---------- SUPPLIED INFORMATION

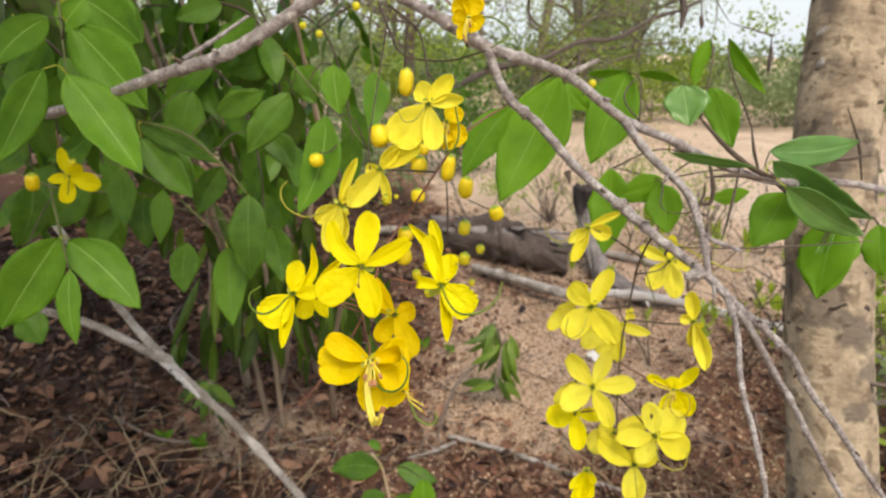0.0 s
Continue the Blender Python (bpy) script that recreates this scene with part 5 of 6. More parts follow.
def make_trunk():
    rng = np.random.default_rng(5)
    axis = smooth_line([(0.574, 0.745, -0.05, 0.070), (0.562, 0.79, 0.12, 0.061), (0.552, 0.850, 0.30, 0.059), (0.540, 0.905, 0.46, 0.058), (0.534, 0.945, 0.60, 0.0575), (0.540, 1.00, 0.76, 0.0565), (0.560, 1.06, 0.92, 0.055), (0.60, 1.16, 1.15, 0.054), (0.68, 1.32, 1.6, 0.052), (0.74, 1.42, 2.1, 0.048)], 26)
    sides = 56
    verts, faces = [], []
    for i, (x, y, z, r) in enumerate(axis):
        for k in range(sides):
            a = 2 * math.pi * k / sides
            c, s = math.cos(a), math.sin(a)
            q = (c * 2.0, s * 2.0, z * 7)
            rr = r * (1 + 0.07 * noise.noise(q) + 0.035 * noise.noise((c * 6, s * 6, z * 26)) + 0.012 * noise.noise((c * 16, s * 16, z * 80)))
            verts.append((x + rr * c, y + rr * s, z + 0.35 * rr * s * -0.4))
    for i in range(len(axis) - 1):
        for k in range(sides):
            k2 = (k + 1) % sides
            faces.append((i * sides + k, i * sides + k2, (i + 1) * sides + k2, (i + 1) * sides + k))
    faces.append(tuple(range((len(axis) - 1) * sides, len(axis) * sides)))
    bark = trunk_bark()
    crown = [(0.74, 1.42, 2.05)]
    tree = tagged(new("tree"), "leaning grey-tan tree trunk with flaking bark", "tree")
    tree.location = (0.545, 0.76, 0.0)
    tr = part("trunk", mesh_of("trunk", [np.array(v) - np.array((0.545, 0.76, 0.0)) for v in verts], faces, bark), tree)
    # the bare fork above
    for k, (dx, dy, dz) in enumerate(((-0.35, 0.25, 0.9), (0.45, 0.10, 0.8), (0.10, 0.55, 1.0))):
        top = np.array(crown[0]) - np.array((0.545, 0.76, 0.0))
        d = np.array((dx, dy, dz))
        rows = [(*top, 0.036), (*(top + d * 0.35 + np.array((0.03, 0, 0))), 0.028), (*(top + d * 0.7), 0.019), (*(top + d), 0.008)]
        part("limb", mesh_of("limb", *tube(rows, 12, 7, 0.08, k), bark), tree)
    # old bark lenticels and leaf scars standing proud
    for k in range(46):
        i = int(rng.integers(20, 150))
        x, y, z, r = axis[i]
        a = math.radians(rng.uniform(150, 330))
        c, s = math.cos(a), math.sin(a)
        p = np.array((x + r * 1.0 * c - 0.545, y + r * 1.0 * s - 0.76, z))
        w, t = rng.uniform(0.003, 0.007), np.array((-s, c, 0.0))
        rows = [(*(p - t * w), 0.0008), (*(p - t * w * 0.4 + 0.0006 * np.array((c, s, 0))), 0.0022), (*(p + t * w * 0.4 + 0.0006 * np.array((c, s, 0))), 0.0022), (*(p + t * w), 0.0008)]
        part("bark_scar", mesh_of("bark_scar", *tube(rows, 6, 3, 0.2, k), DARK_WOOD), tr)
    # flakes of old bark lifting from the trunk
    for k in range(26):
        i = int(rng.integers(25, 190))
        x, y, z, r = axis[i]
        a = math.radians(rng.uniform(170, 330))
        c, s = math.cos(a), math.sin(a)
        p = np.array((x + r * 0.99 * c - 0.545, y + r * 0.99 * s - 0.76, z))
        d = np.array((-s * rng.normal(), c * rng.normal(), rng.normal() * 1.2))
        d *= rng.uniform(0.010, 0.030) / np.linalg.norm(d)
        v, f, uv = blade(d, np.linalg.norm(d) * rng.uniform(0.5, 0.9), (c, s, 0.0), petal_profile, -0.06, -0.10, -0.05, 0.12, nu=8, nv=6, seed=k, crinkle=0.03)
        thick(part("bark_flake", mesh_of("bark_flake", [q + p for q in v], f, DARK_WOOD if k % 3 else GREY_WOOD, uv), tr), 0.002)
    for a, z0, ln in ((-110, 0.50, 0.05), (-150, 0.62, 0.06), (-60, 0.40, 0.07)):
        k = int(np.argmin(abs(axis[:, 2] - z0)))
        x, y, z, r = axis[k]
        c, s = math.cos(radians(a)), math.sin(radians(a))
        p = np.array((x + r * 0.8 * c - 0.545, y + r * 0.8 * s - 0.76, z))
        d = np.array((c, s, 0.25))
        part("dead_twig", mesh_of("dead_twig", *tube([(*p, 0.004), (*(p + d * ln * 0.5), 0.0028), (*(p + d * ln + np.array((0.01, 0, 0.012))), 0.0012)], 7, 5, 0.1, 3), DEAD_TWIG), tree)
    return tree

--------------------

▶ **PROBLEM DETAILS**
Report each line of the material above where the word "with" appears.

▶ **RESULT**
Continue the Blender Python (bpy) script that recreates this scene with part 5 of 6. More parts follow.
    tree = tagged(new("tree"), "leaning grey-tan tree trunk with flaking bark", "tree")